Thank question and great answer Kestrel. I’ll add some color.
There’s a few reasons why Open Phil (now CG) no longer funds OFTW. As for the weight between these reasons, they can jump in if they’d like but here’s a few dynamics:
CG funds either new effective giving orgs or highly effective ones. We used to be a new org, and while we are no longer “new” we haven’t met the benchmark of the more established (and funded) orgs.
While during my first year as ED, we did modestly improve our money moved, and slightly reduced our budget (this happened before we identified and implemented our new growth strategy, which just began in July), the entire baseline of fundable seems to have increased due to the amazing work of other orgs. It’s good for the movement, even if it wasn’t ideal for us funding wise.
CG shifted to a competitive RFP-style grant round, which then made it less about us alone, but we then competed against all other orgs in our space simultaneously, which given the previous point, made it a defensive decision to not fund us for our current year.

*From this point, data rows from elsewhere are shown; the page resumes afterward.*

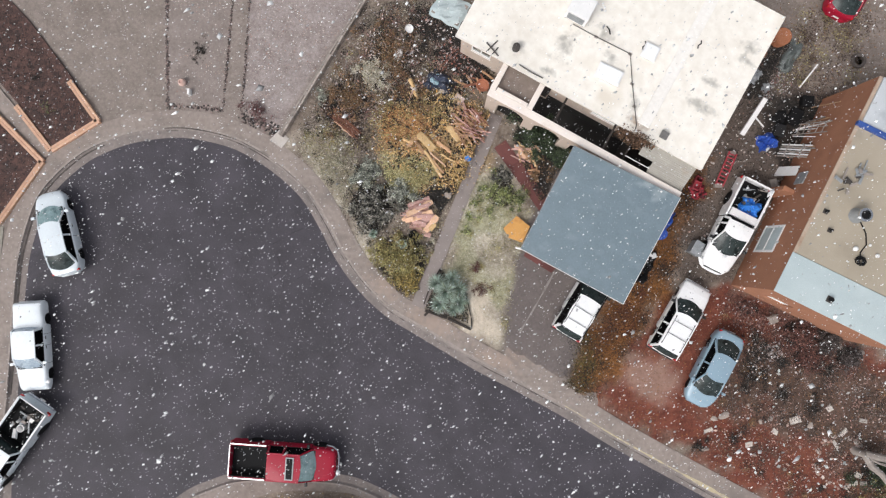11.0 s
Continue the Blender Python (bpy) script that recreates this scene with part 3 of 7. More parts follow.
ZONE_COLOURS = [("z_gravel", (0.165, 0.134, 0.117), (0.30, 0.255, 0.228)), ("z_pink", (0.195, 0.155, 0.145), (0.40, 0.35, 0.335)),
                ("z_plot", (0.20, 0.165, 0.15), (0.30, 0.255, 0.235)), ("z_litter", (0.19, 0.13, 0.06), (0.48, 0.335, 0.165)),
                ("z_red", (0.085, 0.026, 0.018), (0.225, 0.074, 0.048)), ("z_brown", (0.062, 0.046, 0.038), (0.175, 0.128, 0.10)),
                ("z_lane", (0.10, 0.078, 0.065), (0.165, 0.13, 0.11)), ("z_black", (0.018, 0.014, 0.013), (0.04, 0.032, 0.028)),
                ("z_needle", (0.055, 0.024, 0.009), (0.33, 0.14, 0.038)), ("z_pale", (0.27, 0.165, 0.13), (0.36, 0.235, 0.19)),
                ("z_grass", (0.29, 0.25, 0.185), (0.74, 0.675, 0.57)), ("z_sand", (0.46, 0.39, 0.30), (0.72, 0.63, 0.52)),
                ("z_moss", (0.14, 0.135, 0.05), (0.21, 0.20, 0.085)), ("z_green", (0.17, 0.185, 0.085), (0.48, 0.50, 0.30)), ("z_drive", (0.115, 0.097, 0.091), (0.182, 0.154, 0.147))]


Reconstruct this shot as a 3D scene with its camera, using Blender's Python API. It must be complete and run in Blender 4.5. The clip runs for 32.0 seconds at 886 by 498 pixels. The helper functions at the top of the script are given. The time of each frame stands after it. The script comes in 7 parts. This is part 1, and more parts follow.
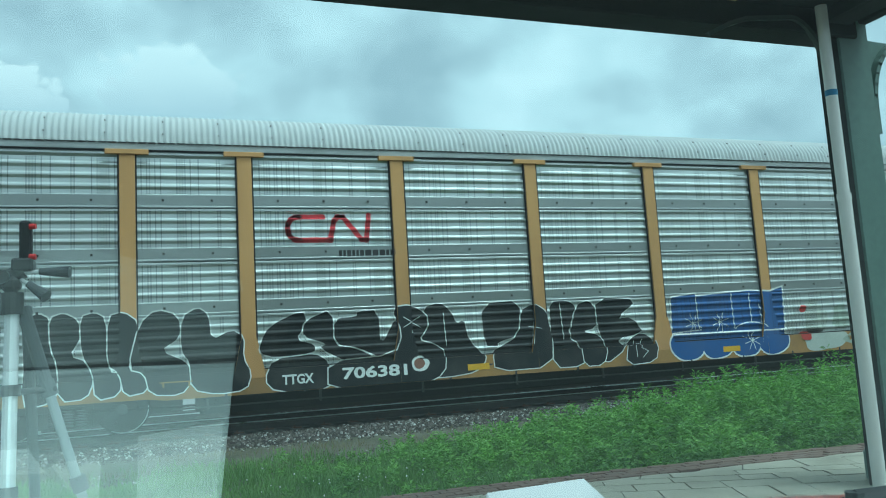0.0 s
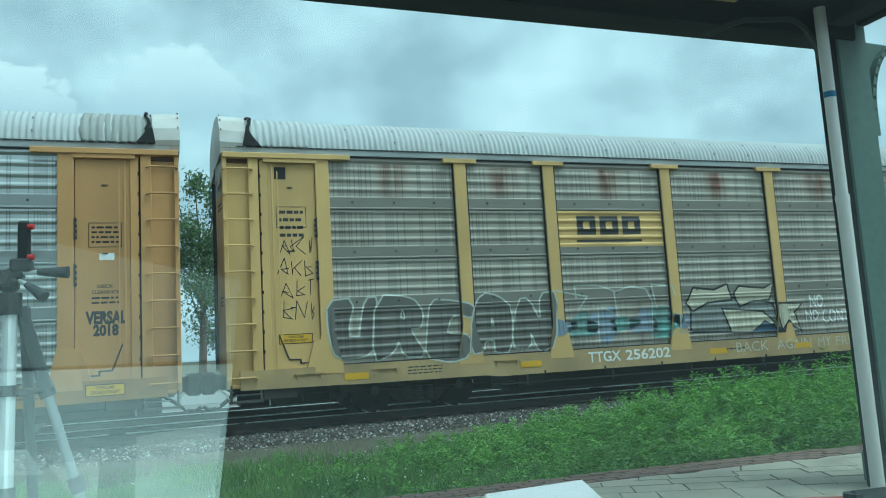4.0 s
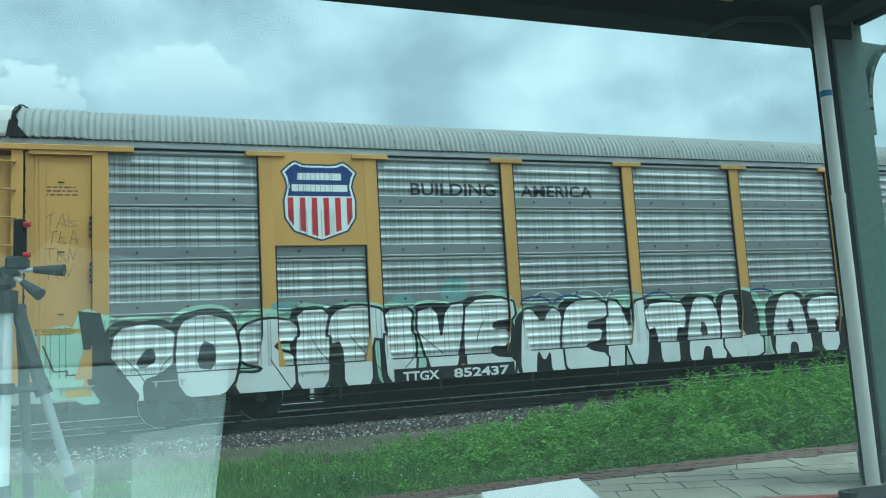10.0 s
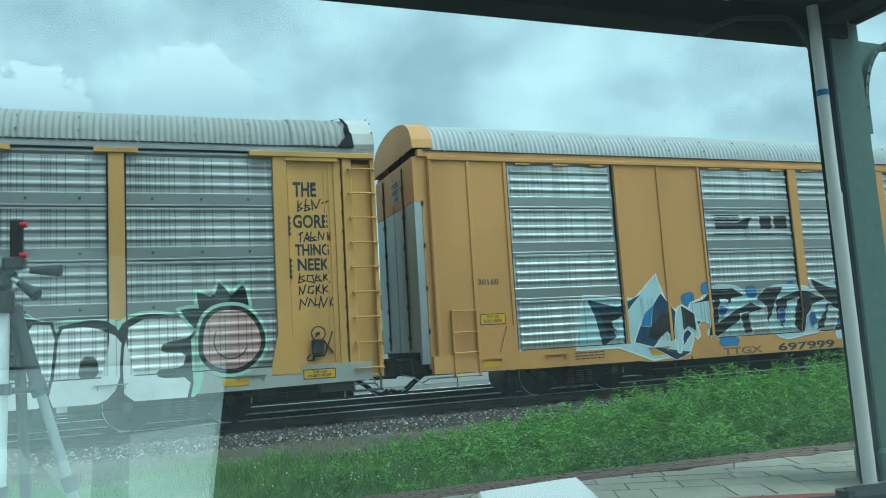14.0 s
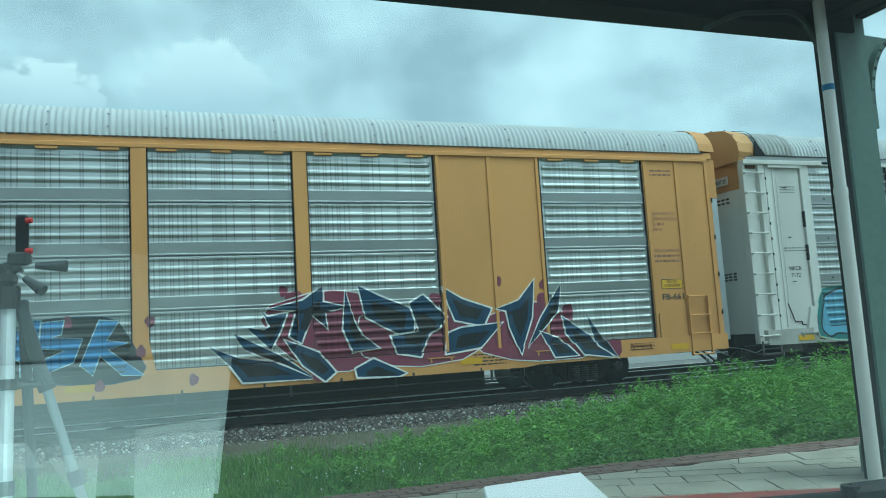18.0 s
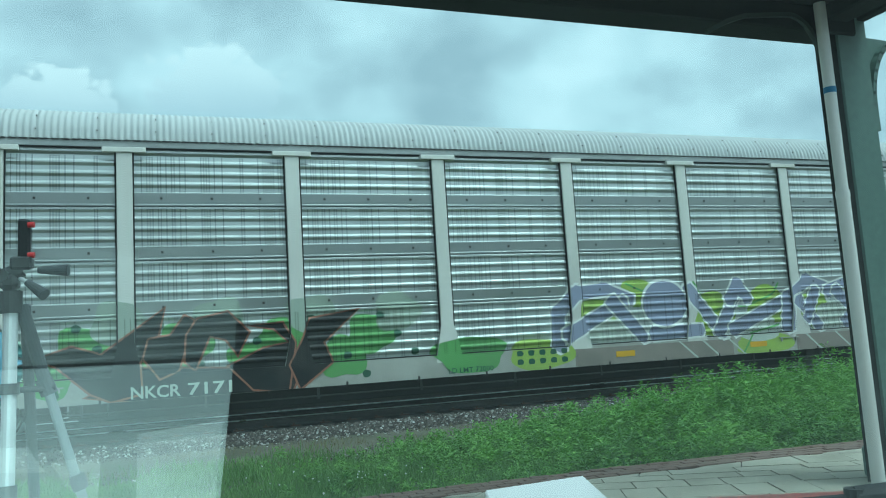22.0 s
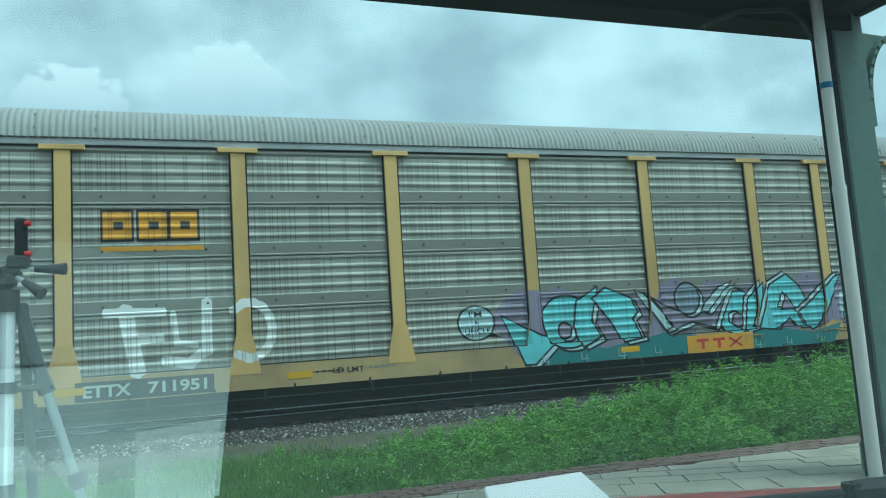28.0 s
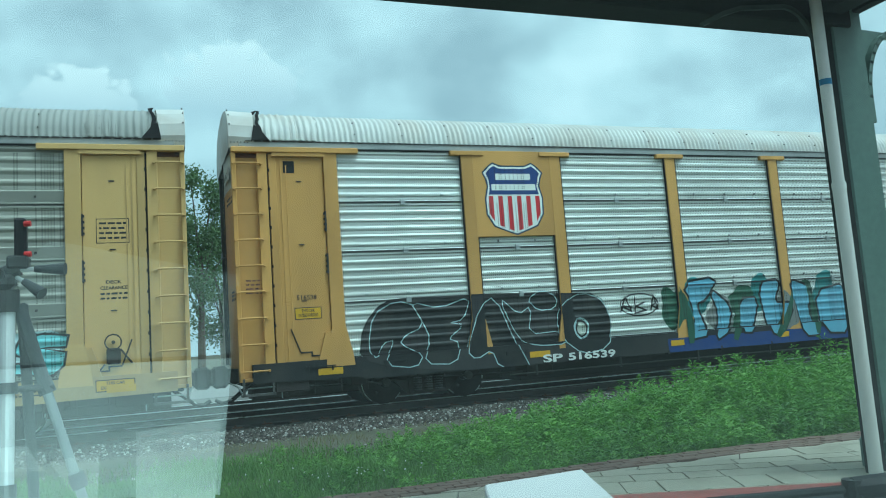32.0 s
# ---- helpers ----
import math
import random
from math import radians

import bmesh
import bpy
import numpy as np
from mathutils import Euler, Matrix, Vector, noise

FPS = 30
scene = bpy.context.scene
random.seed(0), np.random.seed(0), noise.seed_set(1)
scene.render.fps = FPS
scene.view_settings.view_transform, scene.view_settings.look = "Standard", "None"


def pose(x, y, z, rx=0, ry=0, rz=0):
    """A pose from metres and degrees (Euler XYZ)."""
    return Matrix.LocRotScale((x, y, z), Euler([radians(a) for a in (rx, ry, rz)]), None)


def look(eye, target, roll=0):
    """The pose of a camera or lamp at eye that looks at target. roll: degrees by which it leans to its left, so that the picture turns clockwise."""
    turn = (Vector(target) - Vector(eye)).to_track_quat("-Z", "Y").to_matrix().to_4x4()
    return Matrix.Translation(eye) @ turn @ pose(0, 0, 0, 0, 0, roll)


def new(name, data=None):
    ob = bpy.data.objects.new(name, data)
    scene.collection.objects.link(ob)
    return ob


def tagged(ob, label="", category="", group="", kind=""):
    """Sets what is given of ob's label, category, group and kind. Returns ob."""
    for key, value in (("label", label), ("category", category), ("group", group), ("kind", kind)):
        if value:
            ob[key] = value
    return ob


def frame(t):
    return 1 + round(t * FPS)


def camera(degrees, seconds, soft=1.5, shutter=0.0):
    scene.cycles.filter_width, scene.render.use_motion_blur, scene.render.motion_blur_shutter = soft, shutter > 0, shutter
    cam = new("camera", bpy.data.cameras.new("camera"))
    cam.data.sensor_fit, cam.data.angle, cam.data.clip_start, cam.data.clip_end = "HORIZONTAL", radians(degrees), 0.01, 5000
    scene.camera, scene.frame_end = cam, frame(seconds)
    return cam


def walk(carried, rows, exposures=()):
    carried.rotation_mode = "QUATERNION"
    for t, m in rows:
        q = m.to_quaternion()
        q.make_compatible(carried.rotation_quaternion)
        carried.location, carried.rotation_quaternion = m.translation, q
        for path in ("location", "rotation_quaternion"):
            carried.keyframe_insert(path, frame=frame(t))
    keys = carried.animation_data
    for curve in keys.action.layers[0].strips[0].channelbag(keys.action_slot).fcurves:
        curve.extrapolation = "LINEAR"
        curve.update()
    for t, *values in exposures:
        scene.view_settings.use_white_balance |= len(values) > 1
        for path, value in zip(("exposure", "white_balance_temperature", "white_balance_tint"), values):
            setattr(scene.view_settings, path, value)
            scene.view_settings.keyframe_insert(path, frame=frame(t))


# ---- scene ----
EXPO, WORLD, SUN, SKY = 0.36, 0.17, 1.45, 0.80   # stops, sky light, sun, cloud glow
EYE = (0.0, 0.0, 1.30)          # eye inside a parked car, platform top at z = 0
cam = camera(58.99, 32.0, soft=1.0)
# seconds, tilt, lean, turn of the hand-held camera
TURNS = [
    (0.0, 97.04, 3.41, -19.58),
    (0.5, 97.10, 3.44, -19.59),
    (1.0, 97.13, 3.49, -19.59),
    (1.5, 97.13, 3.56, -19.61),
    (2.0, 97.10, 3.48, -19.59),
    (2.5, 97.09, 3.38, -19.61),
    (3.0, 97.10, 3.34, -19.65),
    (3.5, 97.11, 3.36, -19.68),
    (5.5, 97.05, 3.26, -19.74),
    (6.0, 97.04, 3.26, -19.78),
    (6.5, 97.03, 3.26, -19.81),
    (7.0, 97.00, 3.22, -19.84),
    (7.5, 96.98, 3.24, -19.86),
    (8.0, 96.97, 3.32, -19.86),
    (8.5, 96.98, 3.41, -19.83),
    (9.0, 96.98, 3.41, -19.85),
    (9.5, 96.99, 3.34, -19.89),
    (10.0, 96.97, 3.29, -19.93),
    (10.5, 96.96, 3.34, -19.95),
    (11.0, 96.96, 3.38, -19.96),
    (11.5, 96.94, 3.37, -19.98),
    (12.0, 96.91, 3.30, -20.00),
    (12.5, 96.91, 3.25, -20.06),
    (13.0, 96.96, 3.28, -20.13),
    (13.5, 96.98, 3.36, -20.15),
    (14.0, 96.93, 3.43, -20.11),
    (14.5, 96.86, 3.38, -20.03),
    (16.5, 96.70, 3.53, -19.88),
    (17.0, 96.68, 3.50, -19.87),
    (17.5, 96.63, 3.43, -19.84),
    (18.0, 96.61, 3.41, -19.79),
    (18.5, 96.63, 3.47, -19.77),
    (19.0, 96.66, 3.56, -19.74),
    (19.5, 96.69, 3.55, -19.68),
    (20.0, 96.71, 3.47, -19.62),
    (20.5, 96.74, 3.40, -19.58),
    (21.0, 96.80, 3.41, -19.58),
    (21.5, 96.85, 3.46, -19.61),
    (22.0, 96.87, 3.51, -19.65),
    (22.5, 96.85, 3.53, -19.66),
    (23.0, 96.82, 3.53, -19.66),
    (23.5, 96.79, 3.58, -19.66),
    (24.0, 96.77, 3.64, -19.64),
    (24.5, 96.74, 3.64, -19.62),
    (25.0, 96.69, 3.65, -19.61),
    (25.5, 96.64, 3.70, -19.62),
    (27.5, 96.67, 3.74, -19.81),
    (28.0, 96.64, 3.79, -19.80),
    (28.5, 96.59, 3.92, -19.76),
    (29.0, 96.55, 4.02, -19.72),
    (29.5, 96.54, 3.98, -19.71),
    (30.0, 96.54, 3.95, -19.74),
    (30.5, 96.53, 3.99, -19.75),
    (31.0, 96.53, 4.02, -19.75),
    (31.5, 96.53, 4.04, -19.78),
    (32.0, 96.52, 4.03, -19.79),
]
RUN = [(0, 0.02), (1, 5.68), (2, 11.29), (3, 16.84), (4, 22.35), (5, 27.83), (6, 33.28), (7, 38.71), (8, 44.11), (9, 49.48), (10, 54.83), (11, 60.15), (12, 65.43), (13, 70.68), (14, 75.90), (15, 81.08), (16, 86.23), (17, 91.34), (18, 96.42), (19, 101.47), (20, 106.50), (21, 111.50), (22, 116.49), (23, 121.46), (24, 126.42), (25, 131.37), (26, 136.30), (27, 141.23), (28, 146.13), (29, 151.01), (30, 155.85), (31, 160.64), (32, 165.34)]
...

We are looking at becoming competitive enough to receive CG funding within the next two years by better capturing off-platform data (we likely are missing six figures worth of money moved a year due to dynamic Kestrel mentioned), dramatically improving our money moved metrics, and lastly, maintaining operational excellence through austere overhead (while still investing in our team appropriately). However, the early signal looks like our growth strategy is working, with the 4x pledge count YTD as a leading indicator.